All About Dry Cleaning
Have you wondered how dry cleaning works and how we dry clean clothes at Fashion Cleaners? To help you gain some understanding about dry cleaning, we’re offering a little history and insight into dry cleaning and how it works
A Brief History of Dry Cleaning
Drycleaning dates back to ancient times, probably beginning with the advent of textile clothing itself. The ruins of Pompeii gives a record of a highly developed trade of “fullers” who were professional clothes cleaners. Lye and ammonia were used in early laundering, and a type of clay known as “fuller’s earth” was used to absorb soils and grease from clothing too delicate for laundering.
There are many stories about the origin of dry cleaning, all centering on a surprise discovery when a petroleum-type fluid accidentally spilled on a greasy fabric. It quickly evaporated, and the stains miraculously disappeared. The firm of Jolly-Belin, opening in Paris in the 1840s, is credited as the first dry cleaning firm.
However, a patent for a process called “dry scouring” was filed with the U.S. Patent Office in 1821, four years before Jolly’s discovery. The patent was filed by Thomas Jennings who was a clothier and a tailor in New York and was the first African American to be granted a patent in the United States. (Before this, it was ruled that slave owners were the rightful owner of any inventions made by their slaves, but because Jennings was a free man, he was able to file the patent in his name.)
Dry Cleaning Solvents
In spite of the name, dry cleaning is not completely dry, because there are fluids used in the drycleaning process. In the early days, garment scourers and dryers found several liquids that worked as dry cleaning solvents, including camphene, benzene, kerosene, and gasoline. These fluids are all dangerously flammable, so dry cleaning was a hazardous business until safer solvents were developed.

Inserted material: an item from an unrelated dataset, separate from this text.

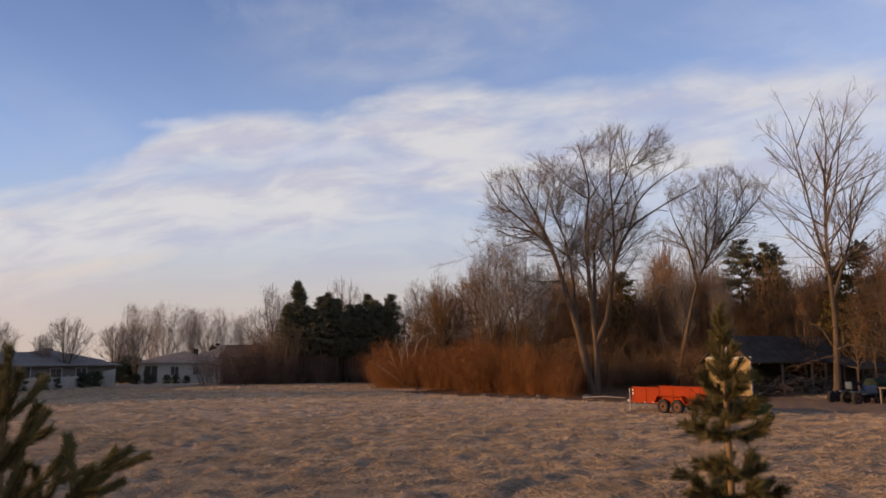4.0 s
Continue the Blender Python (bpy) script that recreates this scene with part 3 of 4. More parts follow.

In the 1930s, percholoroethylene or perc (a nonflammable, synthetic solvent) was introduced and is used today in many dry cleaners to this day. Other dry cleaners, like Fashion Cleaners, have started using other, more environmentally friendly cleaning solvents, these include most predominantly hydrocarbon, GreenEarth and a few others that have recently been introduced or are currently being tested.
Drycleaning is not the answer to all soil and stain removal problems. Sometimes, stains become permanently embedded in the fiber, or fabrics cannot withstand normal cleaning and stain removal procedures, or decorative trim is not compatible with drycleaning solvent. It is crucial that consumers as well as dry cleaners read all care labels and follow the instructions.
There are various makes/models of drycleaning machines. Despite the differences, all dry cleaning machines work on the same principle.
A drycleaning machine consists of four primary components:
- Holding or base tank
- Cylinder or wheel
The holding tank holds the drycleaning solvent. A pump is used to circulate the solvent through the machine during the cleaning process. Filters are used to trap solid impurities. A cylinder or wheel is where the garments are placed to be cleaned. The cylinder has ribs to help lift and drop the garments.
The solvent is drawn from the tank by the pump. The pump sends the solvent through the filters to trap any impurities. The filtered solvent then enters the cylinder to flush soil from the clothes. The solvent leaves the cylinder button trap and goes back to the holding tank. This process is repeated throughout the entire cleaning cycle, ensuring that the solvent is maintained to give effective cleaning at all times.
After the cleaning cycle, the solvent is drained, and an extract cycle is run to remove the excess solvent from the clothes. This solvent is drained back to the bare tank. During extraction, the rotation of the cylinder increases to use centrifugal force to remove the solvent from the clothes.
Once the clothes have finished extracting, the cylinder stops. At this time, clothes are either transferred to a separate dryer or, on most machines, dried in the same unit. The drying process uses warm air circulated through the cylinder to vaporize the solvent left on the clothes when the clothes are finished all the solvent has been removed. The removed solvent is then purified in a still, where it is heated until the vapors are condensed back to a liquid, leaving behind all impurities in the still. The clean solvent is then pumped back into the holding/base tank.
Drycleaning machines are rated in pounds of fabric (dry weight) the machine can hold. Machine sizes vary from small (20 pounds) to large (100 pounds) capacity of clothes cleaned per cycle.
Before cleaning, garments are inspected and classified. The length of the cleaning cycle is dependant upon the type of article cleaned and the degree of soiling.
Some heavily stained garments may go through a stain removal process before cleaning to aid in better soil and stain removal. A stain removal technician will treat specific items just before cleaning. A lot of effort goes into the process, and there are many skilled technicians involved in caring for your garments.